Dan Kang

“I’ll put the CD in your bag anyway. God forbid.”

CD cover

When I approached Hakem, I thought he was giving his CDs away for free. But after I took the borrowed Beats headphones off and told him that I enjoyed his rapping, he told me, “18 tracks for $10”. Damn. I should have known better.

I haggled him down to $5, but when he handed me his CD, I realized that I couldn’t take it. I literally couldn’t do anything with it, as my MacBook Air didn’t come with a CD drive.

Hakem offered to send his tracks to my email address, which I gladly provided. However, he still insisted that I take the CD. I protested.

“Dude, I seriously can’t do anything with it. I’m going to end up losing it or throwing it away.”

“Just take it. You have friends, don’t you? Use one of their computers.”

“It’s too much of a hassle to find a friend, rip the songs, and then email it to myself. Look, just send me the tracks through email.”

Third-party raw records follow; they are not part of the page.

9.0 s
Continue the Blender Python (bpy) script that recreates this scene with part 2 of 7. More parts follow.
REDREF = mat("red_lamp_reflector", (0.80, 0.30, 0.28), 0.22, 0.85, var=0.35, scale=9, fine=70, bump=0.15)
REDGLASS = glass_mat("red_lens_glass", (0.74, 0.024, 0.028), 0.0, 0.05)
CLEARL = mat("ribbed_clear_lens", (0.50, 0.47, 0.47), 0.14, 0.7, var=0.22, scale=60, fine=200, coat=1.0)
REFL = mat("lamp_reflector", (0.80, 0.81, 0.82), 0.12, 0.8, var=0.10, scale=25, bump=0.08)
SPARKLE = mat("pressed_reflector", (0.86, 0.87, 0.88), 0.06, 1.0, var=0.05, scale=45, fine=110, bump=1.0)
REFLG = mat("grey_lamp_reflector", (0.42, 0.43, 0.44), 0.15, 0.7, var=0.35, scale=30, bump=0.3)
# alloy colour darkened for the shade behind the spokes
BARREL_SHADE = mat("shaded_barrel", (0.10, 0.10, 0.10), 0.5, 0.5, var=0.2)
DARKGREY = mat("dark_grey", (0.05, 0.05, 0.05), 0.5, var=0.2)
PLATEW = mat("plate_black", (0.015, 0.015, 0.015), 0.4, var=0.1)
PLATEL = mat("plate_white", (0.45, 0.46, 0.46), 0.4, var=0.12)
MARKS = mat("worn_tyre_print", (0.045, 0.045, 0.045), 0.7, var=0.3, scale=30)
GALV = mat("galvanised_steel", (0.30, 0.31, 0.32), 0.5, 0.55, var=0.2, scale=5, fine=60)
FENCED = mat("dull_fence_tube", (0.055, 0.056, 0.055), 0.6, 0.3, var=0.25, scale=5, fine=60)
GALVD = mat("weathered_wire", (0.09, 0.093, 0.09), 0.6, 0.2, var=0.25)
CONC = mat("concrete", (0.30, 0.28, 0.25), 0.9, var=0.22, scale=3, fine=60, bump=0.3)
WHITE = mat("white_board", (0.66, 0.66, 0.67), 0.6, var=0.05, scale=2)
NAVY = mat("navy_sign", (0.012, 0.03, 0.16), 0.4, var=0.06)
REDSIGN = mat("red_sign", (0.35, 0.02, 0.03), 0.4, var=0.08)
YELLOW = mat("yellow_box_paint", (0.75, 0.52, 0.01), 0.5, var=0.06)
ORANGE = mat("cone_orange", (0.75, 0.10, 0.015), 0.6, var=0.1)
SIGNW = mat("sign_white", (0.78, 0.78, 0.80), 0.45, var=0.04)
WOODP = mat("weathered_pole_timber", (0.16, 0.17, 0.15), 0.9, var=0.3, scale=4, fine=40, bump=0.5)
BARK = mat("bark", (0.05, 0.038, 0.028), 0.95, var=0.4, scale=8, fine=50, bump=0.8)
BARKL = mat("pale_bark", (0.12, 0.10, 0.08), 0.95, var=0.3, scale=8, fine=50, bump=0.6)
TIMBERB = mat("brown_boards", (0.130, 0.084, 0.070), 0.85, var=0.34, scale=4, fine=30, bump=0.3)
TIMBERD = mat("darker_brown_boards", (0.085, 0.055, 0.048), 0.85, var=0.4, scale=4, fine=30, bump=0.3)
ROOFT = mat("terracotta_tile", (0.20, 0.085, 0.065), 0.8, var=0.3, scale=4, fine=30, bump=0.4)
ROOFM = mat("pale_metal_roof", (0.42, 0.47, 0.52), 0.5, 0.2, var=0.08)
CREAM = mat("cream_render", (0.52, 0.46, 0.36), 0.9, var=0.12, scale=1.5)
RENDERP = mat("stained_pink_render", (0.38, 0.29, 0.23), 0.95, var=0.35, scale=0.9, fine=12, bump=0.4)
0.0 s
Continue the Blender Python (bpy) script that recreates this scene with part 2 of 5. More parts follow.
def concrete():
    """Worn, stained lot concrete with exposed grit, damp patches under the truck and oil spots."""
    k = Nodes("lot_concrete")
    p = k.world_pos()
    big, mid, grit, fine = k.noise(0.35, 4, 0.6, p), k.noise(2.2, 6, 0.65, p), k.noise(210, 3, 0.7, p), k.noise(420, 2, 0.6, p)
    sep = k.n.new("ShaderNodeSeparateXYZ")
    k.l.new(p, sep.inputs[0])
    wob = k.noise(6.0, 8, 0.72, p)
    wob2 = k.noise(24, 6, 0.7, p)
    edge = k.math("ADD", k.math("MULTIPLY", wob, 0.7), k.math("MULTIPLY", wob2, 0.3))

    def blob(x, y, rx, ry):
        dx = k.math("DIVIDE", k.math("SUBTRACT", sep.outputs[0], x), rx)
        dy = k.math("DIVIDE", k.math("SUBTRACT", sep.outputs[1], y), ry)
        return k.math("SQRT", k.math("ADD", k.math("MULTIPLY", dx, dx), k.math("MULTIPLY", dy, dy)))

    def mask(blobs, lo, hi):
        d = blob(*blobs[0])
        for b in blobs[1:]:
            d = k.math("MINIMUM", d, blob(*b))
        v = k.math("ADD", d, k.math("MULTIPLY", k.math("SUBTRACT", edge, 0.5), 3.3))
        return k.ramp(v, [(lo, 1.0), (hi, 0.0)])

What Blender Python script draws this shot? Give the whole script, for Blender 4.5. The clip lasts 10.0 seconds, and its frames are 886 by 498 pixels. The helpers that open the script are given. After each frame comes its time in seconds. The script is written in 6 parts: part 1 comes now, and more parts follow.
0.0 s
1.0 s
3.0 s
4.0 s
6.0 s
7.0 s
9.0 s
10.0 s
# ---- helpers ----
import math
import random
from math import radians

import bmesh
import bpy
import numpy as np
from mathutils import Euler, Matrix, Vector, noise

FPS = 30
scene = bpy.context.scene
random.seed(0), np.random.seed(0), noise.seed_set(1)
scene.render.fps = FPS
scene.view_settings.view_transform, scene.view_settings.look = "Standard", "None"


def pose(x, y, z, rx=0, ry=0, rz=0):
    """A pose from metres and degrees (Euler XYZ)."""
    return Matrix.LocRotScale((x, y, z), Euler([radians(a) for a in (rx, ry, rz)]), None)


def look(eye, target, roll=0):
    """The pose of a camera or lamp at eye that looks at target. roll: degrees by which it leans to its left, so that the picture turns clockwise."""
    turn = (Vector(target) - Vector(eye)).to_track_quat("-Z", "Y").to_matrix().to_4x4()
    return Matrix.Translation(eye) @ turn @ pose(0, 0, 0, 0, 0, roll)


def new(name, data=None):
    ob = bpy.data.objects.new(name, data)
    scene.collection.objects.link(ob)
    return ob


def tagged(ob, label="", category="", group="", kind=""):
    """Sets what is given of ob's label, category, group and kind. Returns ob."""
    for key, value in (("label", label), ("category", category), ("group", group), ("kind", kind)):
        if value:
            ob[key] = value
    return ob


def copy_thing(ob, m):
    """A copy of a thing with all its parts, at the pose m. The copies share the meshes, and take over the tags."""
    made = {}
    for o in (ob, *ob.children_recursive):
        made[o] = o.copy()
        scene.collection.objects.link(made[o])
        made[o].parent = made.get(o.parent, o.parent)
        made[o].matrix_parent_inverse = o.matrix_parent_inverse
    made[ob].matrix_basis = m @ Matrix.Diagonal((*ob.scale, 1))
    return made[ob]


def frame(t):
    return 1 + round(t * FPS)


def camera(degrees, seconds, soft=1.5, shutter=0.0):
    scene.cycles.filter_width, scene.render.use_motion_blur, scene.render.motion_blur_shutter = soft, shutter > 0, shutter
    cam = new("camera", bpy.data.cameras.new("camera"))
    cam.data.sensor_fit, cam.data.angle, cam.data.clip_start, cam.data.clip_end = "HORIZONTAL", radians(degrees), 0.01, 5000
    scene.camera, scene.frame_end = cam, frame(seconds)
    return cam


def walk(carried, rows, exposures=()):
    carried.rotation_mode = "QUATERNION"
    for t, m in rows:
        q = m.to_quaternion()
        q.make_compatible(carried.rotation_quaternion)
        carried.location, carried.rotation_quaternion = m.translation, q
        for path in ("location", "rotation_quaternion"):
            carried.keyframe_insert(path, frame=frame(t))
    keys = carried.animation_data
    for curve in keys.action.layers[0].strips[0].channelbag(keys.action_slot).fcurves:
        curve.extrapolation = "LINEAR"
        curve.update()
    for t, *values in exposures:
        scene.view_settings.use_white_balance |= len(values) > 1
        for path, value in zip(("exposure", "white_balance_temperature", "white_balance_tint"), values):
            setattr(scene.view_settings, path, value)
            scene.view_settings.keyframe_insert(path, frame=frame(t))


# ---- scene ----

Eventually, Hakem ended up dropping the CD into my bag anyway. He was really frustrated by the fact that I didn’t want to take his CD.

I live by strange rules in my life, and one of them is to minimize the number of things I own. The need to own more and more things is so deeply engrained in our culture that I’m pretty sure my desire to own as few things as possible makes me unpatriotic. Anyway, I didn’t want to take a CD that I had absolutely no use for. If he was going to email me the tracks anyway, I didn’t see why he would want to waste a CD on someone who didn’t even want it. He was probably hoping that I would pass it around to my friends.

One thing I realized through this interaction is that CDs are obsolete as a storage medium. When’s the last time that you’ve burned a CD? Maybe you made a mixtape for that one girl so she can play it in her ghetto Volkswagen that still doesn’t have an aux port. The CD’s importance as a medium for obtaining music has been severely diminished as we now have streaming services like Spotify and Rdio or even iTunes if you’re still buying songs for a dollar a pop. For all other data sharing needs, we have cloud storage solutions like Dropbox and Box.

One of the reasons why I love Apple products and why so many other people hate Apple products is that Apple will decide on a future that they envision and create products that are tailored for that future. They’ll fulfill their own prophecies. When I first purchased my MacBook Air, I was afraid that not having a CD/DVD drive would be a huge inconvenience. Today’s experience reminded me just how much I don’t miss it.

The CD is dead, and the DVD/Blu-ray/what-have-you is right on its heels.